**Given exercise**
What is needed is an exact copy of the lines from the line containing "# ---- helpers" to the line containing "scene.render.fps = FPS", both lines included, and nothing else.

## BEGIN Records supplied

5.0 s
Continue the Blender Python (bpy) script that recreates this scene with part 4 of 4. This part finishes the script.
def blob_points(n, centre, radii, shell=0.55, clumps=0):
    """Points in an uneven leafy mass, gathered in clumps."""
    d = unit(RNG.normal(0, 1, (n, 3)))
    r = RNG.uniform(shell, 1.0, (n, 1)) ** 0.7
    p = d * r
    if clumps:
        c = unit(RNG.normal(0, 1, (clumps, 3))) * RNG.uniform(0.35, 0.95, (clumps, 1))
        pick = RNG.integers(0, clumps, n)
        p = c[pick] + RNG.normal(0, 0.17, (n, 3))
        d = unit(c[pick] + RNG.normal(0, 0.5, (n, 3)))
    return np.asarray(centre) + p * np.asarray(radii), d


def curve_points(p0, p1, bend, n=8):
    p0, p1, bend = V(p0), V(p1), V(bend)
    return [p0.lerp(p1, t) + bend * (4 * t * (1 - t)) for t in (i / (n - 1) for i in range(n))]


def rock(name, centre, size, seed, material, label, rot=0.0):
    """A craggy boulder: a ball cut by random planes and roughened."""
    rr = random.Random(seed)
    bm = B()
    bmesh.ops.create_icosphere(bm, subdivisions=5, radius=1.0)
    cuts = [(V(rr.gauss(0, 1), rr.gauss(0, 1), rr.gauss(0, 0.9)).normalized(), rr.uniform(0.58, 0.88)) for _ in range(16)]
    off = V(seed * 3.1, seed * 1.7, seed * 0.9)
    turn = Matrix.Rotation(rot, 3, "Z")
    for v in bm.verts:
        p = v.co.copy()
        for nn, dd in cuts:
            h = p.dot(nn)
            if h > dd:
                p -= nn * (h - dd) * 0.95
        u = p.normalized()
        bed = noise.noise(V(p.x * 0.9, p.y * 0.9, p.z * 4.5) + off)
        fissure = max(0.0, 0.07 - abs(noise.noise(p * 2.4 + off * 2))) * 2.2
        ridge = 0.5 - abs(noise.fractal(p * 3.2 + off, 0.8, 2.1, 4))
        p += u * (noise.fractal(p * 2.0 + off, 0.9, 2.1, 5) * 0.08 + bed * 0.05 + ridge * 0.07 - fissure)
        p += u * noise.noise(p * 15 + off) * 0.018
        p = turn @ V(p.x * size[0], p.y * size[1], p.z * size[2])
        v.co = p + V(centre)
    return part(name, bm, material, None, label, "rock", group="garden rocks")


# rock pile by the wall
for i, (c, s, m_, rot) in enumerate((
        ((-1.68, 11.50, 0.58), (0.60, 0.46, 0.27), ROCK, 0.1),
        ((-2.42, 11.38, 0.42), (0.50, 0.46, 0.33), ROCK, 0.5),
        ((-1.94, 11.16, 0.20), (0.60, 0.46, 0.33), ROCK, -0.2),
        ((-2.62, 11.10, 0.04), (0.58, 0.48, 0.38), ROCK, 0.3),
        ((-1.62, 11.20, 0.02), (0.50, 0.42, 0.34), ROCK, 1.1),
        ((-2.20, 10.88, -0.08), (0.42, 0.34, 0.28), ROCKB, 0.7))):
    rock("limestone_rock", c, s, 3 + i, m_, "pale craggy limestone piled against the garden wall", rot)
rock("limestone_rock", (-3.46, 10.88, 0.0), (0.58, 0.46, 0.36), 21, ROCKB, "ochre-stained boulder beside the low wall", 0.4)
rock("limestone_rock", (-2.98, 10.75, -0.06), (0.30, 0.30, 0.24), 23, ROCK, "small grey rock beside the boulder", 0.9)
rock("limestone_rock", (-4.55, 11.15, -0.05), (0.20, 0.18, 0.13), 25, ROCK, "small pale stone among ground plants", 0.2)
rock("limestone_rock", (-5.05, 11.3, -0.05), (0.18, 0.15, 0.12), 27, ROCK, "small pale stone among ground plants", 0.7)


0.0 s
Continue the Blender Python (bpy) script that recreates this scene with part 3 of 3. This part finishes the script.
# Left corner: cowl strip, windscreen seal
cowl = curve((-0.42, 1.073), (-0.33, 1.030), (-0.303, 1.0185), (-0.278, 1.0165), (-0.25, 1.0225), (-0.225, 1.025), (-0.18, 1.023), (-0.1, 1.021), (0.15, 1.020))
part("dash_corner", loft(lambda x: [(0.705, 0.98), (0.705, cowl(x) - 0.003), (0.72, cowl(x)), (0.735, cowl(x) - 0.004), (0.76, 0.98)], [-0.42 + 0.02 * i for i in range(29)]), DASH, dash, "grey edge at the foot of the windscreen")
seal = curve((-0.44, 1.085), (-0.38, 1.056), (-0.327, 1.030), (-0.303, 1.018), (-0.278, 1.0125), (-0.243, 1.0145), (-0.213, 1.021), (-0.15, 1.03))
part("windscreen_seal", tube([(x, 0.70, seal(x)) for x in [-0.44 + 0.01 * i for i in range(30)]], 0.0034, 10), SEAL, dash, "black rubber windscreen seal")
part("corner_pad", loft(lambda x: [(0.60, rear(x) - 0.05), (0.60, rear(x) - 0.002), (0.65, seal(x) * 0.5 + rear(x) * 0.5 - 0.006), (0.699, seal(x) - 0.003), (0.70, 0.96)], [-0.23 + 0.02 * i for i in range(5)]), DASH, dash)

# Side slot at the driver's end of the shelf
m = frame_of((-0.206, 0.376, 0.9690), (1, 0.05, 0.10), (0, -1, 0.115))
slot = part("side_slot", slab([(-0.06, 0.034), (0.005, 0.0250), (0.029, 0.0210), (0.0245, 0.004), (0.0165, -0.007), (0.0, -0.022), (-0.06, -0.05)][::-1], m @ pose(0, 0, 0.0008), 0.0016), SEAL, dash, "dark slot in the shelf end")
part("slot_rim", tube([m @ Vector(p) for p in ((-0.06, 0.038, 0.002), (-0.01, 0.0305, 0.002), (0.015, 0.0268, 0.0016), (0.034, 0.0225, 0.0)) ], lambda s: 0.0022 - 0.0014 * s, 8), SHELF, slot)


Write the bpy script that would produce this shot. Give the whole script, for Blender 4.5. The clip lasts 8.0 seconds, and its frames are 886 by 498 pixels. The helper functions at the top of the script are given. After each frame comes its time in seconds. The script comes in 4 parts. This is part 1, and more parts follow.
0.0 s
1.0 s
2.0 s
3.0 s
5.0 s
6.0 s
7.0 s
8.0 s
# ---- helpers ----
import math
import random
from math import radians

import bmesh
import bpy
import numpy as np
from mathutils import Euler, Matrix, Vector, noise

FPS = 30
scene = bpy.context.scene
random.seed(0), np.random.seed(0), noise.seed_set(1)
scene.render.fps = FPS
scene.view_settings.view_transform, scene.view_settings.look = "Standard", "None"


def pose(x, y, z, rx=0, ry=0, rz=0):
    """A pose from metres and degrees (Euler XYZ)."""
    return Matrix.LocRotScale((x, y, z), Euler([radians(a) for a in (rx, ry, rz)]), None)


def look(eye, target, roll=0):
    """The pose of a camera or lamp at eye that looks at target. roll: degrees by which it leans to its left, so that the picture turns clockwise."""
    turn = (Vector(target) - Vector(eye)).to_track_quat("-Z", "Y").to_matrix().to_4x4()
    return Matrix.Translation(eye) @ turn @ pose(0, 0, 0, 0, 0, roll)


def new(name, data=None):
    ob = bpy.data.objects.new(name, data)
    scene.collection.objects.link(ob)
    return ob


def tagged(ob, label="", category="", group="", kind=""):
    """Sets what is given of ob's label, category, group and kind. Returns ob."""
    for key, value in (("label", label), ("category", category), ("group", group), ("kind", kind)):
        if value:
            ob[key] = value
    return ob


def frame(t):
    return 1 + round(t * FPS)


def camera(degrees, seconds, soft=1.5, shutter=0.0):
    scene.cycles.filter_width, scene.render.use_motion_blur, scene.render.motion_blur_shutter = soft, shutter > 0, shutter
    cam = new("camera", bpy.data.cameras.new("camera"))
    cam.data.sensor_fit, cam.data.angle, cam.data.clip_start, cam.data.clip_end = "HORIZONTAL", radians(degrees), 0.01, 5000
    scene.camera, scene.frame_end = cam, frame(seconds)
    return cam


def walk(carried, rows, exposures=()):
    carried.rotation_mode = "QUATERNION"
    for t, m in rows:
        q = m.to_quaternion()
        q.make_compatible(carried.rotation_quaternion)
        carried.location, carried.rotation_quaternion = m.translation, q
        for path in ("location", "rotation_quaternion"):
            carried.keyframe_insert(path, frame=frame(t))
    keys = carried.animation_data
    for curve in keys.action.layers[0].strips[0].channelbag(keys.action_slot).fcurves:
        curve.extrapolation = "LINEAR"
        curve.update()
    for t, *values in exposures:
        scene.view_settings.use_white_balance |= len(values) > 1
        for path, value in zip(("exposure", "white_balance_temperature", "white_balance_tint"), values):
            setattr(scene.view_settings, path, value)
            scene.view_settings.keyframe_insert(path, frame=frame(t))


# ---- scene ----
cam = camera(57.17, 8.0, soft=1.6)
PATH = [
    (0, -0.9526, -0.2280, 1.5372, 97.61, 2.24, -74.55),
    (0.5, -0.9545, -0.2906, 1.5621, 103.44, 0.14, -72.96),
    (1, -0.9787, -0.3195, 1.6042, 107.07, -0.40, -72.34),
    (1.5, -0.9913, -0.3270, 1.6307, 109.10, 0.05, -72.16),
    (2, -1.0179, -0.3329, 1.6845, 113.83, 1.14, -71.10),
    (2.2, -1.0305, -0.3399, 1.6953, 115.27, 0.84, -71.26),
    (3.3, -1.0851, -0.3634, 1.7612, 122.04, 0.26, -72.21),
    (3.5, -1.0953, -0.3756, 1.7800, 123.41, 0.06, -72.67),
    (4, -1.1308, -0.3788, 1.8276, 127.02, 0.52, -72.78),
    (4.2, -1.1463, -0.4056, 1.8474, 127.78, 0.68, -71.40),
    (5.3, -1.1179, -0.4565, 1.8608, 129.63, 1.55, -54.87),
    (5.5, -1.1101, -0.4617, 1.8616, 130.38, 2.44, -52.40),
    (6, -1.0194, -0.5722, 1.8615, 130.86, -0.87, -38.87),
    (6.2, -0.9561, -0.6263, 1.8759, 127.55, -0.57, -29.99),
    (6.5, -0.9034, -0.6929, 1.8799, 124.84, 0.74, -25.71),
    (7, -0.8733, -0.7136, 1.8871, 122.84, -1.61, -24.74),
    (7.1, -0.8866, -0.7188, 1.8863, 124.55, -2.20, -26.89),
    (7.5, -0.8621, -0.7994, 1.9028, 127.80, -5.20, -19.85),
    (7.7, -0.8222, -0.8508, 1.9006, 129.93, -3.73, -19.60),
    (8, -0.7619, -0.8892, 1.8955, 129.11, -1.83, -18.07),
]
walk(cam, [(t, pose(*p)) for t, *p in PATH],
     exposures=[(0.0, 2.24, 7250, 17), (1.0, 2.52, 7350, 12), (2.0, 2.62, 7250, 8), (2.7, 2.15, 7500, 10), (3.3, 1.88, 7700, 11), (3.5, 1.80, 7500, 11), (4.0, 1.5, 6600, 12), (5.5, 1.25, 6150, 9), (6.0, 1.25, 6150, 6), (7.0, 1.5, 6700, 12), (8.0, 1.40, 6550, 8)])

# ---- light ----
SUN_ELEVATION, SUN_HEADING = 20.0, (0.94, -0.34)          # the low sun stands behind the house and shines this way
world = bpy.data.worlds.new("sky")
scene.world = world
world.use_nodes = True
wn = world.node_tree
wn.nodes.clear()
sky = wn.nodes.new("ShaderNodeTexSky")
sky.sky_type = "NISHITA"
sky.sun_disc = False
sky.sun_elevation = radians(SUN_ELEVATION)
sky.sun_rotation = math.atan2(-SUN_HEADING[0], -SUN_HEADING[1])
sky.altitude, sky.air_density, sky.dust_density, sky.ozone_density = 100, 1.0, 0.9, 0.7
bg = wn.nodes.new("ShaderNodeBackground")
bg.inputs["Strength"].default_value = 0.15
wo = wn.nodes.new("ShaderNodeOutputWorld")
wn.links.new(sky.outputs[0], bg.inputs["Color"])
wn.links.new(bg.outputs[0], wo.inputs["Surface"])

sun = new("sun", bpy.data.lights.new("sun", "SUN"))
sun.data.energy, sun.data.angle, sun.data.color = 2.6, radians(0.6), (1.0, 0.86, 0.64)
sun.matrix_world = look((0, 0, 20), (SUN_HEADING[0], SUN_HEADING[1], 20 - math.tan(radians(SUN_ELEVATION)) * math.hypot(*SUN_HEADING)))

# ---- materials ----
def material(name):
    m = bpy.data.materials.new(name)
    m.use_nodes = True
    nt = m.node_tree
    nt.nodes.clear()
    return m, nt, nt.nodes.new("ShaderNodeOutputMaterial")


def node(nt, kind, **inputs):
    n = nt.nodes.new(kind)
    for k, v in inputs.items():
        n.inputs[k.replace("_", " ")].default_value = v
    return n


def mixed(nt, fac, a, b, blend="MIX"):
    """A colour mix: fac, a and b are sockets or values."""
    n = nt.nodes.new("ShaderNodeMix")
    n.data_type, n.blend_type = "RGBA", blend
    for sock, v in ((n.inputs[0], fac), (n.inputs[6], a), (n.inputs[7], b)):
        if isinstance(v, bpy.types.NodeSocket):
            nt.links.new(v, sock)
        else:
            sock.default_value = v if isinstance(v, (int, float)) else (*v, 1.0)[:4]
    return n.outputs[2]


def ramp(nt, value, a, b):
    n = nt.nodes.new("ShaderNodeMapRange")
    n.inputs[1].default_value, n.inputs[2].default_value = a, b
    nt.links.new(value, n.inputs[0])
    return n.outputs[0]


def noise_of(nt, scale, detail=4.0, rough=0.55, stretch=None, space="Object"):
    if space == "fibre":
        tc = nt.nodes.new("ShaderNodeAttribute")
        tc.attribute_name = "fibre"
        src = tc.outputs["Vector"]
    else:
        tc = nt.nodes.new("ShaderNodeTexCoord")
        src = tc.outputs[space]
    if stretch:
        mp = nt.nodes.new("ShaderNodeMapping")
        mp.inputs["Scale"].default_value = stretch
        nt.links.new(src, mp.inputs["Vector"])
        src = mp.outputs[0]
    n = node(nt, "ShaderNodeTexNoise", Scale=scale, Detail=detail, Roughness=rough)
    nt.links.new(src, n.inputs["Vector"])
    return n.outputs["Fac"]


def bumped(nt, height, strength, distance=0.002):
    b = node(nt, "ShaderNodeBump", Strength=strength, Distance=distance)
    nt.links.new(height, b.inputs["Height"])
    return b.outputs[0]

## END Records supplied

**Response**
# ---- helpers ----
import math
import random
from math import radians

import bmesh
import bpy
import numpy as np
from mathutils import Euler, Matrix, Vector, noise

FPS = 30
scene = bpy.context.scene
random.seed(0), np.random.seed(0), noise.seed_set(1)
scene.render.fps = FPS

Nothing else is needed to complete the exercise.